Lo natural es lo que, en el mejor de los casos, la risa es capaz de percibir y alcanzar […]
El encuentro de lo natural y lo sociable es lo que predican los escritores cómicos.
Stanley Cavell
Pasan los días y Crema Paraíso, la novela de Camilo Pino que acaba de ser publicada por Alianza Editorial, no deja de darme vueltas en la cabeza. Cada vez más tengo la impresión de que, en la narrativa que se ha escrito en los últimos tiempos en Venezuela, ella marca un giro sabio, por el cambio de talante y por el género que introduce.
Aparece en medio de lo que podríamos ver como cierto boom de la literatura venezolana, con varios autores publicando en editoriales internacionales y ganando premios, un boom puede que anhelante de aquel otro donde la figuración nacional no fue muy destacada y puede también que demasiado centrado en nuestra historia reciente. Como si para los venezolanos no hubiera más que un evento y un tono posibles. Nuestra narrativa ha sido tomada por la denuncia, por el suceso y hasta por la propaganda, sea cual sea su calidad.
Crema Paraíso sale de ese círculo (¿virtuoso, vicioso?) sin salir de la coyuntura. Si te toca un mundo rudo —parece decir— mejor que seas realista y tengas sentido del humor. Si te falta el realismo, te puede dar por idolatrar de un modo un poco ridículo. Si te falta el humor, te tomará la amargura.
A su manera, los protagonistas de Camilo, un par de seres disparatados, terminan por esquivar esos escollos.
Digo “esquivar” porque el centro de la novela es un viaje. Uno que reúne a un hijo medio perdido y a un padre medio senil en una aventura absurda en la que vencen más como equipo esperpéntico que como héroes. Bueno, lo más adecuado, hay que decirlo, porque lo que llaman realidad en esa aventura, es algo grotesco.
El viaje les da la oportunidad de reunirse; de reconocerse, recomponerse y seguir. El equilibrio, el desequilibrio y el nuevo equilibrio que se suceden en las comedias, acompañado de esa libertad propia de un género que lo convierte todo en un paraíso de sorpresas, disparates, azar y genialidad. Un paraíso como la vida misma.
No faltan en la novela los contextos históricos y sociales. El primero es La Habana de Fidel Castro, amada u odiada por los intelectuales latinoamericanos entre los sesenta y los noventa del siglo pasado. El segundo, una sociedad más competitiva en la cual la riqueza es la medida única del éxito y la gente ya no tiene demasiado tiempo para las idealizaciones ni interés en ellas.
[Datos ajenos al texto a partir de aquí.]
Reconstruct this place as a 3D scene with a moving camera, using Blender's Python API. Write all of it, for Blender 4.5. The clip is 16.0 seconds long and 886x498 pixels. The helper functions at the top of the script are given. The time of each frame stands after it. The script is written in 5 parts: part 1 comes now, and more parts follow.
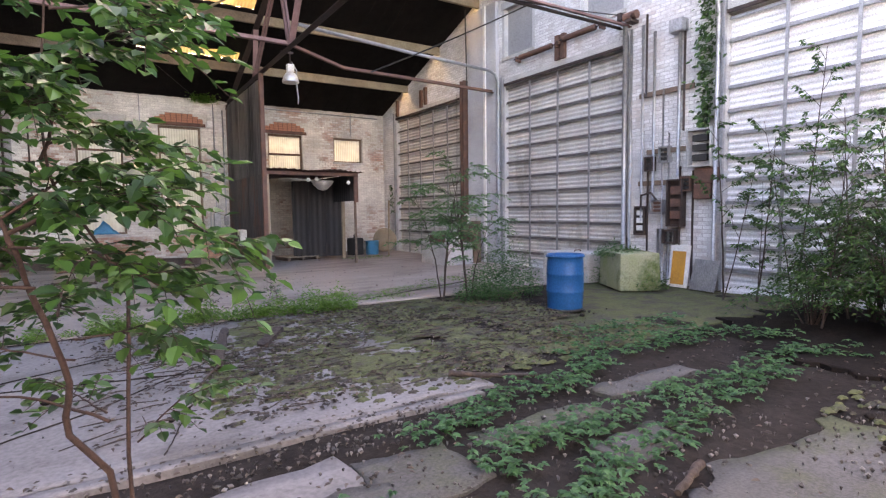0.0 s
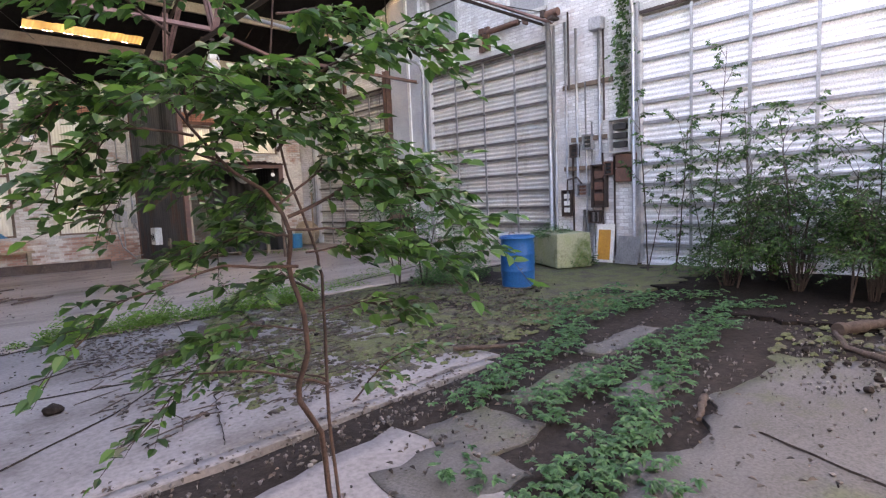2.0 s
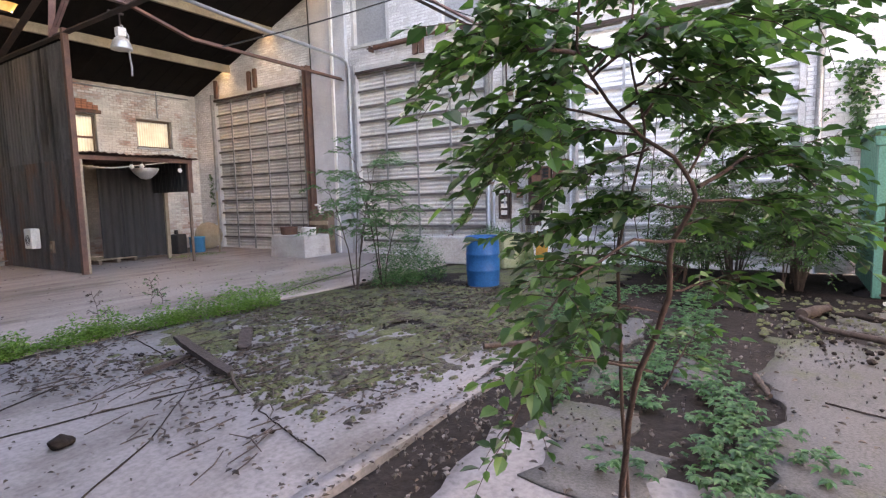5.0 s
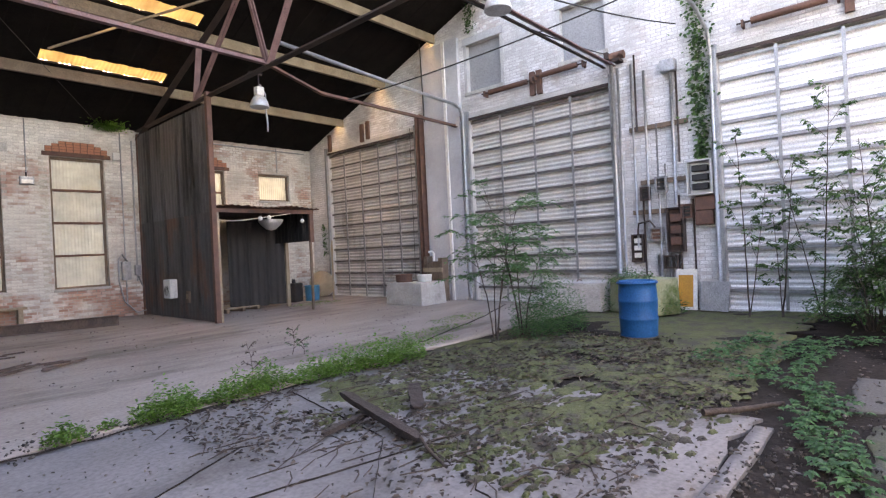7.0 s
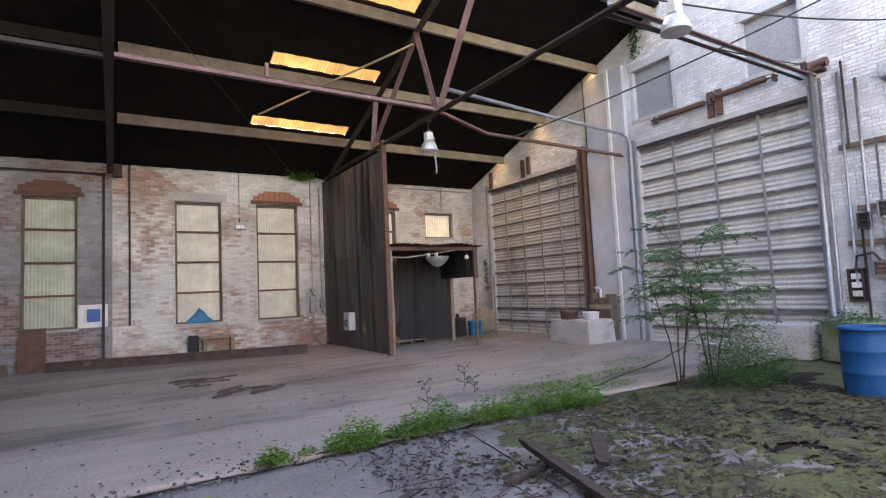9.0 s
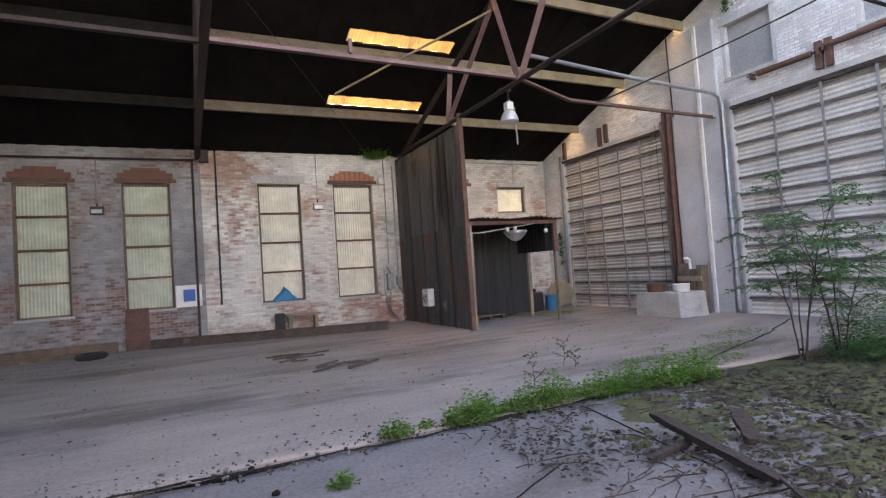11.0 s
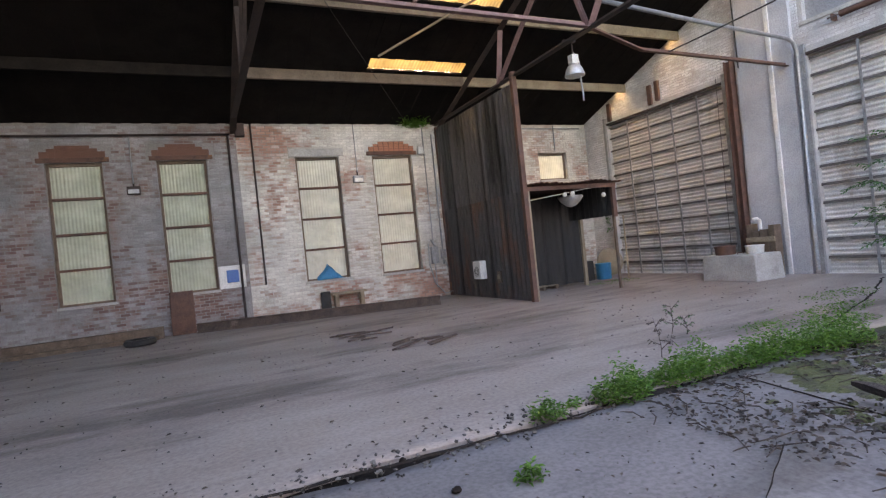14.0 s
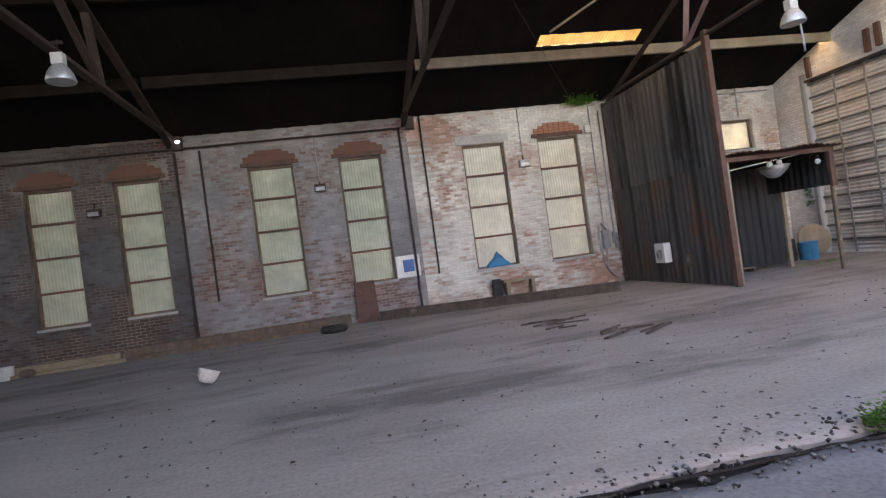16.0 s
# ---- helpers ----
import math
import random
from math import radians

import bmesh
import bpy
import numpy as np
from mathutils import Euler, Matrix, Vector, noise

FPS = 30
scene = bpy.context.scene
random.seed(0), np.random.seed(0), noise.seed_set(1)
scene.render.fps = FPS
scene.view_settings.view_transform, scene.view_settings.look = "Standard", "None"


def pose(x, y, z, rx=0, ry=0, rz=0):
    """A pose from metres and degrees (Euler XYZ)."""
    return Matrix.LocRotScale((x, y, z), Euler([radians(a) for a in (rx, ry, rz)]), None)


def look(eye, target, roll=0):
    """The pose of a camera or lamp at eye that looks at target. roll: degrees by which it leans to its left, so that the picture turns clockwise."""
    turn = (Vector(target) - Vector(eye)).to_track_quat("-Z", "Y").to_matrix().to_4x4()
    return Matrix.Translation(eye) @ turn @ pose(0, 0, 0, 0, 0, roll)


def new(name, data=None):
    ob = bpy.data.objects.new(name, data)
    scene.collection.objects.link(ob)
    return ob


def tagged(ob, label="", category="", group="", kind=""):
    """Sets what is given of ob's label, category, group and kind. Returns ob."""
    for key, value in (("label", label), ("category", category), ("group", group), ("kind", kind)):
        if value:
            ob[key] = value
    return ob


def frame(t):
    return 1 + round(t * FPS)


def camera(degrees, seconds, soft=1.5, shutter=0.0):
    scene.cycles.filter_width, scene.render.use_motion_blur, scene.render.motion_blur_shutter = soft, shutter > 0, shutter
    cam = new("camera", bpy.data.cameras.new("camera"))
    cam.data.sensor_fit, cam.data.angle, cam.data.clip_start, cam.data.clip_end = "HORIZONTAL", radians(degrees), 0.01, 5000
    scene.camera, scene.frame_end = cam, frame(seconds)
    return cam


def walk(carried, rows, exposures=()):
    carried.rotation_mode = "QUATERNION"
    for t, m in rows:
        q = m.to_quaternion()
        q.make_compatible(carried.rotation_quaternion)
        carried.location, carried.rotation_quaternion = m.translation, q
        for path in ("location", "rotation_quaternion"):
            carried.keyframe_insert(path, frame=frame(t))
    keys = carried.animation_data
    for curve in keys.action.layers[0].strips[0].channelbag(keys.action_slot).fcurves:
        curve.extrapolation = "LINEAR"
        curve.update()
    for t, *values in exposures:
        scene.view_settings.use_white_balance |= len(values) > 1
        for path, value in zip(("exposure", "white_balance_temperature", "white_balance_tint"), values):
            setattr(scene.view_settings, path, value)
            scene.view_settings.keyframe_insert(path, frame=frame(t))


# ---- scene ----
cam = camera(79.6, 16.0, 1.25)
PATH = [
    (0, (0.322, 0.559, 1.588), (1.399, 2.238, 1.442), -0.7),
    (0.5, (0.045, 0.687, 1.595), (1.033, 2.419, 1.448), 1.4),
    (1, (-0.230, 0.772, 1.590), (0.923, 2.397, 1.425), -1.5),
    (1.5, (-0.473, 0.828, 1.592), (0.768, 2.386, 1.418), -0.6),
    (2, (-0.655, 0.897, 1.580), (0.716, 2.340, 1.386), -2.5),
    (2.5, (-0.760, 1.112, 1.550), (0.721, 2.452, 1.431), -1.3),
    (3, (-0.998, 1.253, 1.545), (0.519, 2.543, 1.358), -2.0),
    (3.2, (-1.040, 1.350, 1.545), (0.552, 2.552, 1.394), -0.9),
    (5.3, (-1.553, 2.335, 1.516), (0.121, 3.413, 1.331), -1.3),
    (5.5, (-1.554, 2.460, 1.502), (0.109, 3.558, 1.343), -0.7),
    (6, (-1.633, 2.746, 1.526), (0.008, 3.889, 1.477), -2.5),
    (6.5, (-1.706, 3.054, 1.522), (-0.126, 4.280, 1.479), -2.8),
    (7, (-1.669, 3.297, 1.521), (-0.173, 4.624, 1.518), -2.8),
    (7.5, (-1.678, 3.433, 1.549), (-0.251, 4.833, 1.616), -0.3),
    (8, (-1.706, 3.482, 1.571), (-0.418, 5.008, 1.685), -1.6),
    (8.5, (-1.728, 3.503, 1.589), (-0.542, 5.104, 1.752), -2.7),
    (9, (-1.756, 3.516, 1.605), (-0.699, 5.208, 1.754), -2.7),
    (9.5, (-1.779, 3.553, 1.584), (-0.870, 5.333, 1.665), -2.9),
    (10, (-1.841, 3.625, 1.592), (-1.019, 5.447, 1.673), -1.8),
    (10.2, (-1.910, 3.679, 1.589), (-1.085, 5.498, 1.683), -2.2),
    (12.3, (-2.575, 4.460, 1.566), (-1.672, 6.244, 1.576), -5.7),
    (12.5, (-2.636, 4.539, 1.562), (-1.763, 6.338, 1.547), -5.5),
    (13, (-2.742, 4.762, 1.538), (-1.866, 6.559, 1.565), -5.3),
    (13.5, (-2.828, 4.971, 1.544), (-1.991, 6.787, 1.550), -5.1),
    (14, (-2.985, 5.103, 1.522), (-2.147, 6.919, 1.516), -5.9),
    (14.5, (-3.344, 5.320, 1.565), (-2.565, 7.162, 1.549), -4.7),
    (15, (-3.563, 5.532, 1.575), (-2.844, 7.398, 1.621), -4.7),
    (15.5, (-3.690, 5.697, 1.608), (-3.200, 7.635, 1.667), -3.7),
    (16, (-3.953, 5.794, 1.602), (-3.576, 7.758, 1.610), -7.8),
]
EXPOSURES = [(0, 3.68, 8050, 27), (2.5, 3.62, 8050, 26), (5.3, 3.85, 8350, 25), (7, 3.7, 8200, 24), (10, 3.52, 8000, 23), (16, 3.55, 7850, 21)]
walk(cam, [(t, look(eye, target, roll)) for t, eye, target, roll in PATH], EXPOSURES)

# ---- world, sun, light ----
SUN_ELEV, SUN_AZ = radians(28), radians(14)   # the sun stands beyond the window wall, a little to the east
world = bpy.data.worlds.new("sky")
scene.world = world
world.use_nodes = True
wn = world.node_tree.nodes
sky = wn.new("ShaderNodeTexSky")
sky.sky_type = 'NISHITA'
sky.sun_disc = False
sky.sun_elevation, sky.sun_rotation = SUN_ELEV, SUN_AZ
sky.air_density, sky.dust_density = 1.0, 2.5
world.node_tree.links.new(sky.outputs[0], wn["Background"].inputs[0])
wn["Background"].inputs[1].default_value = 0.15
sun = new("sun", bpy.data.lights.new("sun", 'SUN'))
sun.data.energy, sun.data.angle, sun.data.color = 5.0, radians(0.6), (1.0, 0.93, 0.82)
sd = Vector((math.sin(SUN_AZ) * math.cos(SUN_ELEV), math.cos(SUN_AZ) * math.cos(SUN_ELEV), math.sin(SUN_ELEV)))
sun.matrix_world = look(sd * 60, (0, 0, 0))

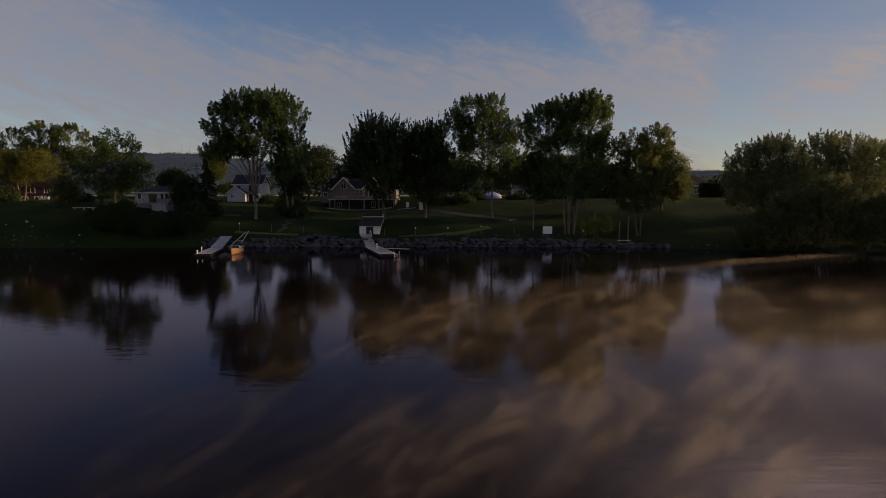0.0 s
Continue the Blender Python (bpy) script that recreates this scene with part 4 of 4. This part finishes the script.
def runabout(x, y, rz, label, hull_mat, top_mat, length=5.2, beam_w=2.1, sink=0.0, seat_mat=None):
    """A small open motor boat: lofted hull, deck, windscreen, seats, outboard. Its bow points to local -y."""
    b = thing("motorboat", pose(x, y, sink, 0, 0, rz), label, "boat")
    bm = B()
    rings = []
    for f in np.linspace(0, 1, 12):
        w = beam_w / 2 * (1 - max(0, (f - 0.35) / 0.65) ** 2.3)
        sheer, keel = 0.75 + 0.35 * f * f, -0.3 + 0.55 * max(0, f - 0.6) ** 1.4 * 2.2
        yy = length / 2 - length * f
        w = max(w, 0.03)
        rings.append([bm.verts.new(p) for p in ((-w, yy, sheer), (-w * 0.93, yy, 0.3 + 0.2 * f), (-w * 0.72, yy, min(0.02 + 0.1 * f, sheer)), (0, yy, keel), (w * 0.72, yy, min(0.02 + 0.1 * f, sheer)), (w * 0.93, yy, 0.3 + 0.2 * f), (w, yy, sheer))])
    for a, c in zip(rings, rings[1:]):
        for k in range(6):
            bm.faces.new((a[k], a[k + 1], c[k + 1], c[k]))
    bm.faces.new(rings[0])
    part("hull", bm, hull_mat, b, smooth=False)
    bm = B()
    deck = []
    for f in np.linspace(0.5, 0.99, 7):
        w = max(0.02, beam_w / 2 * (1 - max(0, (f - 0.35) / 0.65) ** 2.3) - 0.02)
        yy, z = length / 2 - length * f, 0.77 + 0.35 * f * f
        deck.append([bm.verts.new((-w, yy, z)), bm.verts.new((0, yy, z + 0.09)), bm.verts.new((w, yy, z))])
    for a, c in zip(deck, deck[1:]):
        for k in range(2):
            bm.faces.new((a[k], a[k + 1], c[k + 1], c[k]))
    part("foredeck", bm, top_mat, b, smooth=True)
    part("floor", box(B(), -beam_w / 2 + 0.12, beam_w / 2 - 0.12, 0, length / 2 - 0.1, 0.22, 0.28), top_mat, b)
    bm = B()
    beam(bm, (0, -0.12, 0.85), (0, 0.2, 1.35), beam_w * 0.8, 0.03)
    ws = part("windscreen", bm, M_GLASS, b)
    bm = B()
    rod(bm, (-beam_w * 0.41, -0.14, 0.85), (-beam_w * 0.41, 0.2, 1.37), 0.025, 6)
    rod(bm, (beam_w * 0.41, -0.14, 0.85), (beam_w * 0.41, 0.2, 1.37), 0.025, 6)
    rod(bm, (-beam_w * 0.41, 0.2, 1.37), (beam_w * 0.41, 0.2, 1.37), 0.025, 6)
    part("frame", bm, M_METAL, ws)
    for s in (-0.45, 0.45):
        seat = part("seat", box(B(), s - 0.25, s + 0.25, 0.6, 1.05, 0.28, 0.68, 0.06), seat_mat or M_CREAM, b)
        part("backrest", box(B(), s - 0.25, s + 0.25, 1.05, 1.15, 0.6, 1.12, 0.04), seat_mat or M_CREAM, seat)
    for s in (-1, 1):
        bm = B()
        pts = [Vector((s * w, length / 2 - length * f, 0.76 + 0.35 * f * f)) for f, w in ((0.0, beam_w / 2), (0.35, beam_w / 2), (0.6, beam_w / 2 * 0.88), (0.8, beam_w / 2 * 0.58), (0.98, 0.05))]
        tube(bm, pts, [0.045] * 5, 6)
        part("gunwale", bm, M_WOOD, b, smooth=True)
    m = part("outboard", box(B(), -0.2, 0.2, length / 2 + 0.02, length / 2 + 0.5, 0.6, 1.2, 0.07), M_FLOAT, b)
    part("shaft", box(B(), -0.07, 0.07, length / 2 + 0.15, length / 2 + 0.35, -0.4, 0.6, 0.02), M_FLOAT, m)
    return b


runabout(-35.4, 89.6, 3, "small amber and cream motorboat moored by the dock", M_HULL, M_CREAM, 4.0, 1.55)
runabout(-92.4, 90.2, 80, "low black boat with pale trim moored beside the gangway", M_FLOAT, M_FLOAT, 3.8, 1.4, -0.5, M_FLOAT)


def boat_hoist():
    h = thing("boat_hoist", pose(-38.6, 99.5, 0), "grey metal boat hoist arms on the river wall", "hoist")
    part("arm", rod(B(), (-1.6, 0, 0.4), (1.0, 1.0, 2.9), 0.07), M_METAL, h)
    part("arm", rod(B(), (0.3, 0.4, 0.9), (1.5, 1.2, 3.1), 0.07), M_METAL, h)
    part("brace", rod(B(), (-0.6, 0.4, 1.3), (0.55, 0.6, 1.35), 0.04), M_METAL, h)
    part("base", box(B(), -1.9, 0.6, -0.3, 1.0, -0.6, 0.42, 0.05), M_STONE, h)


boat_hoist()


def boathouse():
    z = 1.6
    h = thing("boathouse", pose(-15.6, 111.8, z), "low white boathouse with brown roof above the dock", "boathouse")
    part("wall", prism_x(B(), [(0, -0.4), (5.4, -0.4), (5.4, 3.1), (0, 1.95)], -2.15, 2.15), M_WHITE, h)
    bm = B()
    slab(bm, (-2.4, -0.55, 1.98), (2.4, -0.55, 1.98), (2.4, 6.0, 3.45), (-2.4, 6.0, 3.45), 0.14)
    r = part("roof", bm, M_BROWNROOF, h)
    part("ridge_board", box(B(), -2.45, 2.45, 5.95, 6.1, 3.3, 3.56), M_TRIM, r, "white board along the upper roof edge")
    for x, w in ((-1.4, 0.68), (1.45, 0.6)):
        d = part("door", box(box(B(), x - w, x + w, -0.06, -0.003, 0.0, 1.75), x - 0.03, x + 0.03, -0.09, -0.06, 0.05, 1.7), M_BOARD, h)
        part("handle", box(B(), x + 0.1, x + 0.14, -0.12, -0.09, 0.8, 1.1), M_METAL, d)
    # dark panel stands for the unlit inside of the boathouse
    part("doorway", box(B(), -0.7, 0.9, -0.03, -0.003, 0.0, 1.6), M_SHADEWALL, h, "dark panel for the shaded inside of the doorway")
    part("corner_post", box(B(), 2.2, 2.36, 5.5, 5.68, -0.3, 4.1), M_BOARD, h, "white post behind the roof")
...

Pero los narradores —a medias el hijo y a medias el padre— impiden que los seres que aparecen en esas páginas se disuelvan en el colectivo, o sean meros pretextos para hablar de los horrores de la historia. Ni por un segundo ceden —es tanta su sanidad— y se apegan todo el tiempo a lo que son, a su sinsentido y a su grandeza, a sus particularidades, y a cómo la aventura las va transfigurando.
Se apegan a ello y, como el poeta Dubuc, también a ver su reflejo: “Esta historia comienza y termina frente a un espejo. Un espejo pequeño con un marco de plástico gastado. Un pobre espejo, clavado encima de un lavamanos viejo. La primera imagen es la cara de un hombre de mediana edad a punto de romper en llanto. El hombre soy yo hace cuarenta años […] y me digo en voz baja para no despertar a Emiliano: ‘Poeta menor’”.
Más de cien páginas y cuarenta años después, el mismo poeta, que ahora sabemos triunfante, y adivinamos medio demente y obstinado de su comodidad, sigue hablando consigo mismo a través del mismo artilugio: “Dije que esta historia terminaba con un espejo, el mismo que tenía guindado en el baño de mi apartamento en Bello Monte […] Solo que ahora está roto en pedacitos. Creo que finalmente entiendo por qué lo guardé tanto tiempo […] la cara del viejo que soy repartido en trocitos del presente; el mejor poeta vivo de Occidente en su momento de mayor madurez, con el control absoluto de sus dones. Me veo y entiendo todo: este espejito contiene mis poderes”.
Crema Paraíso podría contener los nuestros, digo yo. Mirarnos así, con las aspiraciones de grandeza rotas pero sin complejos y sin amargura, persistentes y auténticos ante una comprensión afectuosa, es la preciosa lección de humanidad que nos deja la novela.
Léanla. Es la iniciación que necesitaba Emiliano, el reposo que se merecía el poeta y a nosotros nos hará mucho bien.